Okay, so why not assume the frictional forces are $F$ and $0.85F$ and see what you get?

5. Aug 20, 2015

### Drizzy

i don't know how to solve the problem. Where do I start?

6. Aug 20, 2015

### PeroK

Start at the top of the hill! You know the height, length of hill, $g$, $0.85F$. That's enough to express the velocity at the bottom of the hill in terms of these variables.

7. Aug 20, 2015

### Drizzy

okay but I need the angle to calculate the gravitational force

Cuz the sled is tilted downwards

8. Aug 20, 2015

### PeroK

If you know the height and the length, then you can work out the angle, surely?

9. Aug 20, 2015

### Drizzy

which angle do I need? the top or the bottom one? Sorry for asking so much :(

10. Aug 20, 2015

### PeroK

You don't need the angle if you think about energy. I suggest that's a better approach in any case.

11. Aug 20, 2015

### Drizzy

okay mgh but I dont have the mass of the sled

12. Aug 20, 2015

### PeroK

So what? Leave it as m.

It stands to reason that if the problem is solvable, the mass is not relevant.

13. Aug 20, 2015

### Drizzy

(g=10)
Energy = 30*m

(mv^2)/2 = 30*m
v^2 = 60
v = sqrt (60)

Is this right?

14. Aug 20, 2015

### PeroK

15. Aug 20, 2015

### Drizzy

oh I forgot...

the friction on the hill is not equal to the force cuz the velocity is not constant. the friction = normal force * mu
F(friction)=mu * F(normal)

Now I need the angle

16. Aug 20, 2015

### PeroK

You "know" the frictional force. It's 0.85F. Think energy again: work done by friction.

17. Aug 20, 2015

### Drizzy

but its not 0.85F it is 0,85 * the friction of the ground . which i dont know what to call

18. Aug 20, 2015

### PeroK

This is why you learn algebra in maths! If you always had the numbers, you'd only need a calculator. The magnitude of the force is also not relevant: only the relationship between the friction on the slope and on the ground. We'll call it $F$ on the ground, hence $0.85F$ on the slope.

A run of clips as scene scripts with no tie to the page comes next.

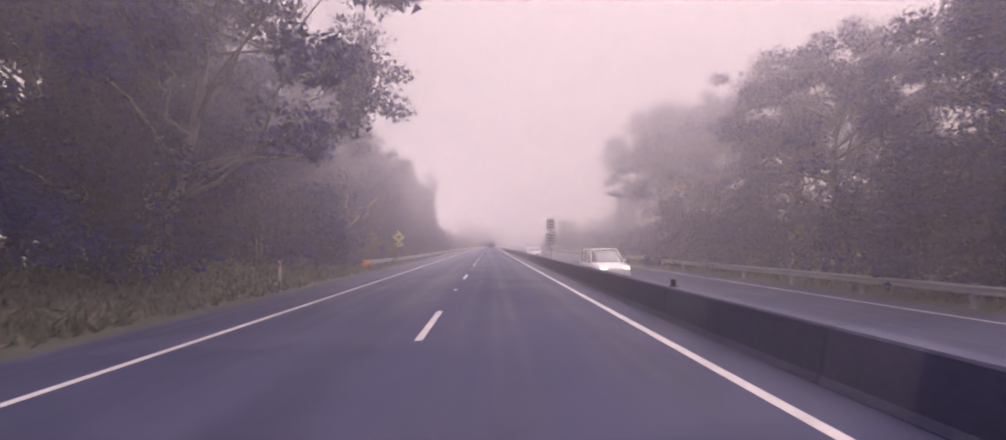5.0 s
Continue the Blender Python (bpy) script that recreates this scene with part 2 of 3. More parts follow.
def tube(bm, points, radii, sides=5):
    """A round tapered bar along points."""
    rings = []
    pts = [Vector(p) for p in points]
    for i, p in enumerate(pts):
        d = (pts[min(i + 1, len(pts) - 1)] - pts[max(i - 1, 0)]).normalized()
        a = d.orthogonal().normalized()
        b = d.cross(a)
        if rings:
            # keep the ring from twisting
            ref = rings[-1][0].co - pts[i - 1]
            a = (ref - d * ref.dot(d)).normalized()
            b = d.cross(a)
        r = radii[i]
        rings.append([bm.verts.new(p + (a * math.cos(2 * math.pi * k / sides) + b * math.sin(2 * math.pi * k / sides)) * r) for k in range(sides)])
    for q, w in zip(rings, rings[1:]):
        for k in range(sides):
            bm.faces.new((q[k], q[(k + 1) % sides], w[(k + 1) % sides], w[k]))
    bm.faces.new(rings[0][::-1])
    bm.faces.new(rings[-1])


def strip_along(name, s_from, s_to, profile, step, mat, parent=None, closed=False, smooth=False, rise=None, flare=None):
    """A profile of (lateral, z) swept along the road, with lateral and s as its UV; rise(s) lifts it, flare(s) shifts it sideways."""
    verts, faces, uvs = [], [], []
    count = max(1, int(round((s_to - s_from) / step)))
    k = len(profile)
    for i in range(count + 1):
        s = s_from + (s_to - s_from) * i / count
        for lat, z in profile:
            verts.append(at(s, lat + (flare(s) if flare else 0.0), z + (rise(s) if rise else 0.0)))
            uvs.append((lat, s))
    for i in range(count):
        for j in range(k if closed else k - 1):
            a, b = i * k + j, i * k + (j + 1) % k
            faces.append((a, b, b + k, a + k))
    if closed:
        faces += [tuple(range(k))[::-1], tuple(range(count * k, count * k + k))]
    ob = quads(name, verts, faces, mat, parent, smooth)
    uv = ob.data.uv_layers.new(name="UVMap")
    for loop in ob.data.loops:
        uv.data[loop.index].uv = uvs[loop.vertex_index]
    return ob


# ---------------------------------------------------------------- ground and roads
def bank(s, lat):
    """The grass bank on the near side, which ends where the guardrail begins."""
    run = min(max((10.0 - s) / 12.0, 0.0), 1.0)
    side = min(max((-lat - 6.6) / 6.0, 0.0), 1.0)
    return 1.05 * run * side * side * (3 - 2 * side)


def far_level(s):
    """The height of the opposite carriageway, which lies lower before the bend and climbs to the same level in it."""
    u, v = min(max((s - 20.0) / 50.0, 0.0), 1.0), min(max((s - 132.0) / 46.0, 0.0), 1.0)
    return -0.70 + 0.25 * u + 0.45 * v * v * (3 - 2 * v)


ground = quads("ground", [(-2500, -2500, -1.3), (2500, -2500, -1.3), (2500, 2500, -1.3), (-2500, 2500, -1.3)], [(0, 1, 2, 3)], GRASS_GROUND)
tagged(ground, "damp grassy forest floor under fog", "ground", kind="structure")
road = strip_along("road", -200, 460, [(-6.4, -0.32), (-5.6, -0.06), (-3.5, 0.0), (3.5, 0.0), (4.3, -0.01), (4.3, -1.3)], 3.0, ASPHALT)
tagged(road, "wet grey asphalt highway carriageway with two lanes", "road", kind="structure")
opposite = strip_along("road_opposite", -200, 460, [(4.6, -0.6), (4.6, 0.0), (13.9, 0.0), (14.6, -0.1)], 3.0, ASPHALT, rise=far_level)
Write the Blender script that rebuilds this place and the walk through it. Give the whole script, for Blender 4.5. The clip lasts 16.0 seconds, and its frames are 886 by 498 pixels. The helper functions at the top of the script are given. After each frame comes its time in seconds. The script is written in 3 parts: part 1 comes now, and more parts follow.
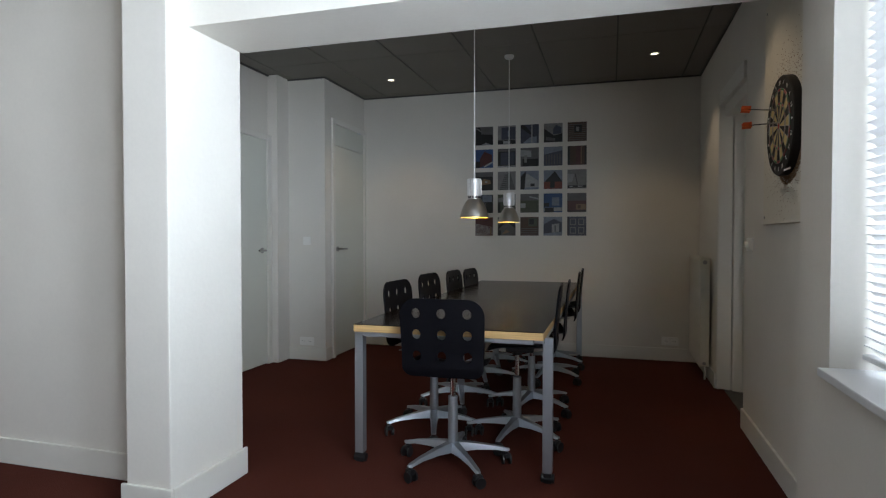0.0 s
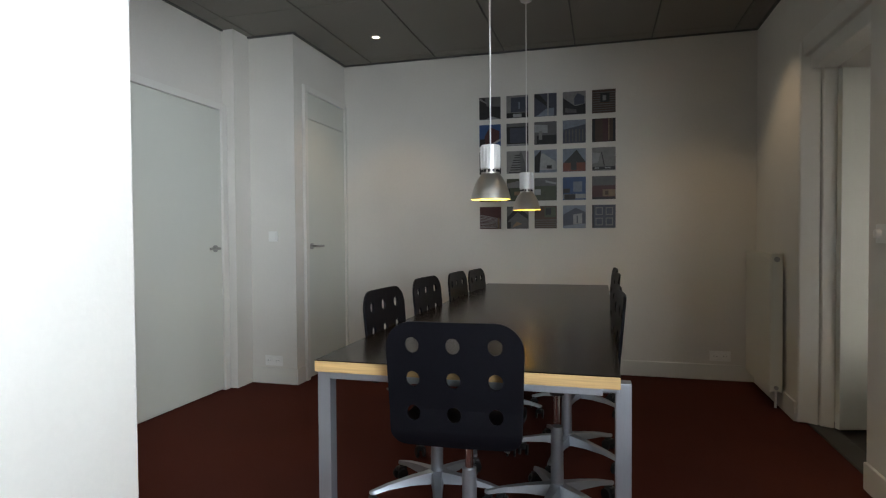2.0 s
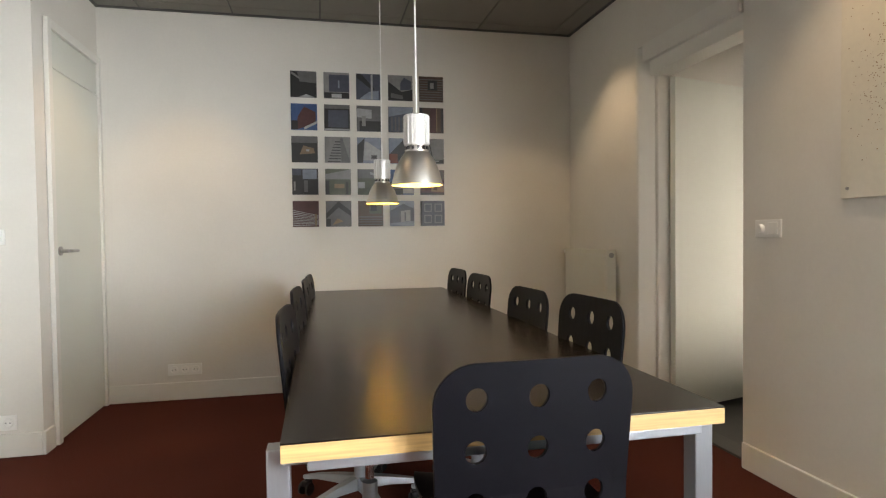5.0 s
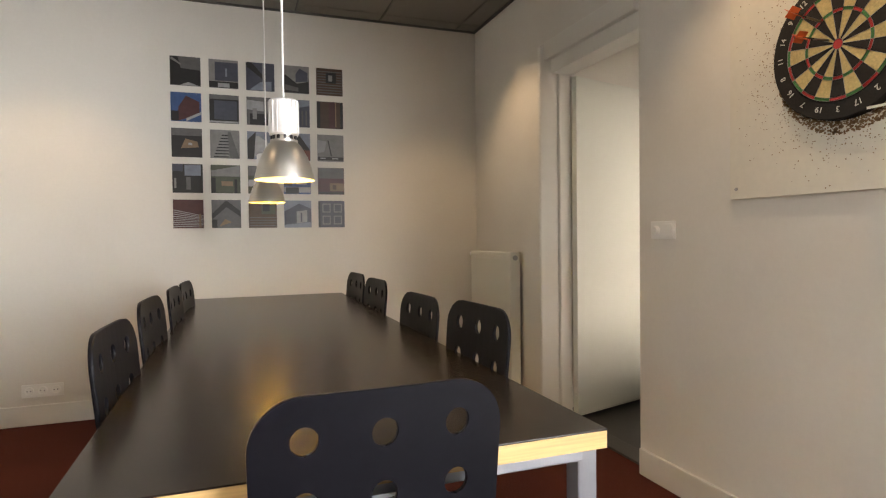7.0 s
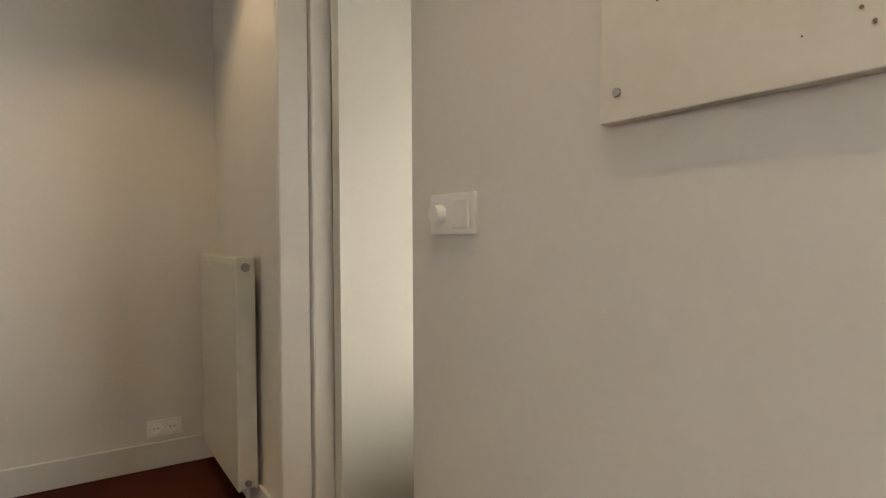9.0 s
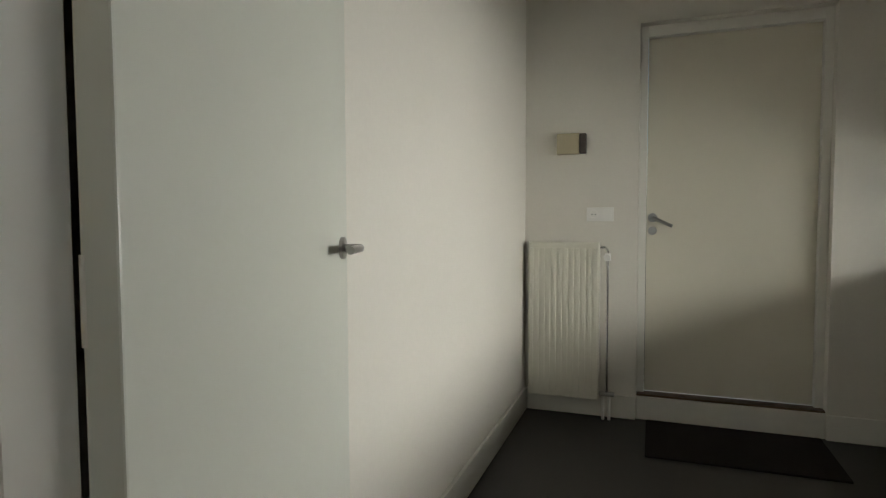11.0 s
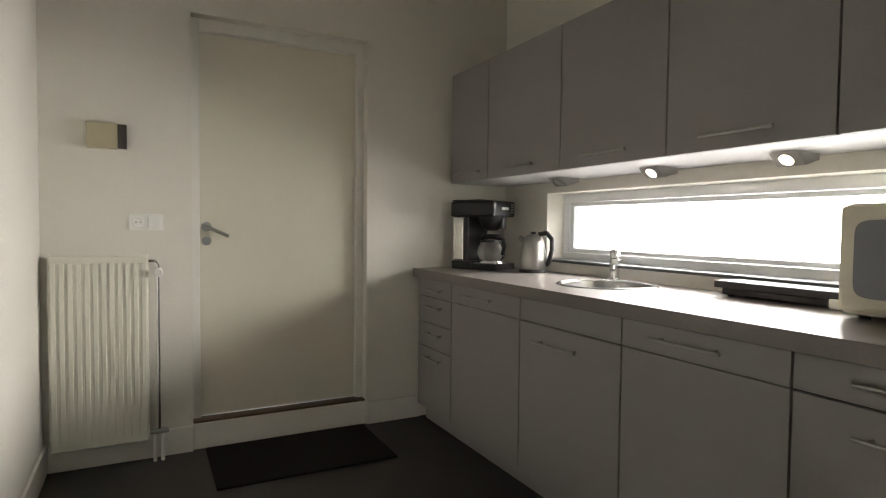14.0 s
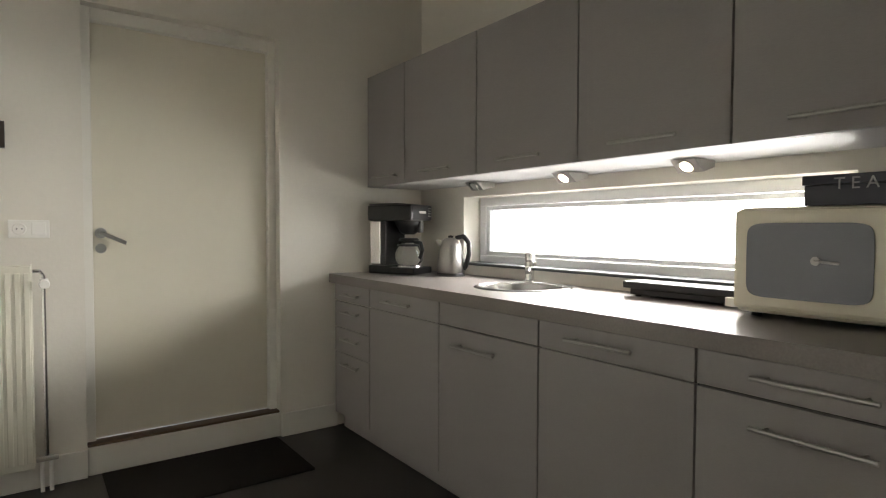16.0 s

Now you have two variables: $m$ and $F$.

You work though the problem using these as variables (isn't algebra great?) and look for the moment when you can cancel them out. Like you did with $m$ when you looked at motion down the slope without friction. You worked out the energy, potential and kinetic, then cancelled the $m$ to get the velocity. This is the same strategy but it's a bit harder to get to the point where you can cancel out $F$ and $m$ and solve for $v$.

This is real physics, by the way, which putting numbers into a calculator is not. Enjoy it if you can!

19. Aug 20, 2015

### Drizzy

I don't know how to use the friction in an equation. We have a force down the hill and the friction and they are opposite of each other. So we have F=F1-Ffriction

F = m * a

F1 is the force that makes the sled go downwards.

m*a=F1-0,85F

Is this right so far?

20. Aug 20, 2015

### PeroK

Yes, but think Energy. It's much simpler when you have a force and distance. How much energy is lost to friction?